Source material
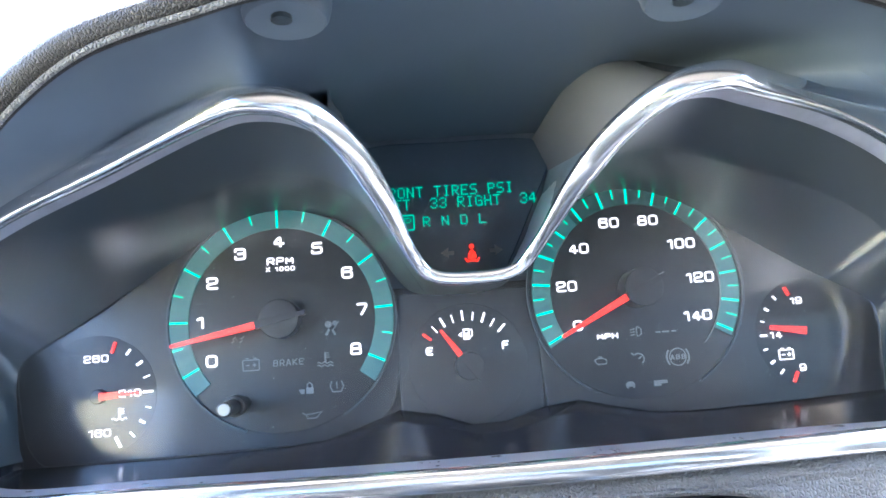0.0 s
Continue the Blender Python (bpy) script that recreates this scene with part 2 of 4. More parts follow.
def curve(points, per=8, closed=False):
    """A smooth line (Catmull-Rom) through points of any dimension."""
    p = [np.array(q, float) for q in points]
    n, out = len(p), []
    for i in range(n if closed else n - 1):
        if closed:
            a, b, c, d = p[i - 1], p[i], p[(i + 1) % n], p[(i + 2) % n]
        else:
            a, b, c, d = p[max(i - 1, 0)], p[i], p[i + 1], p[min(i + 2, n - 1)]
        for k in range(per):
            t = k / per
            out.append(0.5 * (2 * b + (c - a) * t + (2 * a - 5 * b + 4 * c - d) * t * t + (3 * b - a - 3 * c + d) * t**3))
    if not closed:
        out.append(p[-1])
    return out


def rows_faces(n, m, closed_n=False, closed_m=False, flip=False):
    faces = []
    for i in range(n if closed_n else n - 1):
        for j in range(m if closed_m else m - 1):
            q = (i * m + j, ((i + 1) % n) * m + j, ((i + 1) % n) * m + (j + 1) % m, i * m + (j + 1) % m)
            faces.append(q[::-1] if flip else q)
    return faces


def loft(name, rows, material, parent=None, label="", closed=False, flip=False, smooth=True):
    """A skin over rows of points, each of one length."""
    m = len(rows[0])
    verts = [v for row in rows for v in row]
    return mesh_object(name, verts, rows_faces(len(rows), m, False, closed, flip), material, parent, label, smooth)


def tube(name, path, profile, material, parent=None, label="", closed=False, side=(0, -1, 0), scales=None, caps=True):
    """Sweeps a closed profile (across, out) along a path; side is the way out of the surface that it lies on."""
    path = [Vector(p) for p in path]
    n, m, verts = len(path), len(profile), []
    for i, p in enumerate(path):
        a = path[i - 1] if (i or closed) else path[0]
        b = path[(i + 1) % n] if (i < n - 1 or closed) else path[-1]
        t = (b - a).normalized()
        out = Vector(side)
        out = (out - t * out.dot(t)).normalized()
        across = t.cross(out)
        k = scales[i] if scales else 1
        verts += [p + across * (u * k) + out * (v * k) for u, v in profile]
    faces = rows_faces(n, m, closed, True)
    if caps and not closed:
        faces += [tuple(range(m)), tuple(range((n - 1) * m, n * m))[::-1]]
    return mesh_object(name, verts, faces, material, parent, label)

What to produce
Quote the material in full and exactly; do not carry over its pictures.

Full response
0.0 s
Continue the Blender Python (bpy) script that recreates this scene with part 2 of 4. More parts follow.
def curve(points, per=8, closed=False):
    """A smooth line (Catmull-Rom) through points of any dimension."""
    p = [np.array(q, float) for q in points]
    n, out = len(p), []
    for i in range(n if closed else n - 1):
        if closed:
            a, b, c, d = p[i - 1], p[i], p[(i + 1) % n], p[(i + 2) % n]
        else:
            a, b, c, d = p[max(i - 1, 0)], p[i], p[i + 1], p[min(i + 2, n - 1)]
        for k in range(per):
            t = k / per
            out.append(0.5 * (2 * b + (c - a) * t + (2 * a - 5 * b + 4 * c - d) * t * t + (3 * b - a - 3 * c + d) * t**3))
    if not closed:
        out.append(p[-1])
    return out


def rows_faces(n, m, closed_n=False, closed_m=False, flip=False):
    faces = []
    for i in range(n if closed_n else n - 1):
        for j in range(m if closed_m else m - 1):
            q = (i * m + j, ((i + 1) % n) * m + j, ((i + 1) % n) * m + (j + 1) % m, i * m + (j + 1) % m)
            faces.append(q[::-1] if flip else q)
    return faces


def loft(name, rows, material, parent=None, label="", closed=False, flip=False, smooth=True):
    """A skin over rows of points, each of one length."""
    m = len(rows[0])
    verts = [v for row in rows for v in row]
    return mesh_object(name, verts, rows_faces(len(rows), m, False, closed, flip), material, parent, label, smooth)


def tube(name, path, profile, material, parent=None, label="", closed=False, side=(0, -1, 0), scales=None, caps=True):
    """Sweeps a closed profile (across, out) along a path; side is the way out of the surface that it lies on."""
    path = [Vector(p) for p in path]
    n, m, verts = len(path), len(profile), []
    for i, p in enumerate(path):
        a = path[i - 1] if (i or closed) else path[0]
        b = path[(i + 1) % n] if (i < n - 1 or closed) else path[-1]
        t = (b - a).normalized()
        out = Vector(side)
        out = (out - t * out.dot(t)).normalized()
        across = t.cross(out)
        k = scales[i] if scales else 1
        verts += [p + across * (u * k) + out * (v * k) for u, v in profile]
    faces = rows_faces(n, m, closed, True)
    if caps and not closed:
        faces += [tuple(range(m)), tuple(range((n - 1) * m, n * m))[::-1]]
    return mesh_object(name, verts, faces, material, parent, label)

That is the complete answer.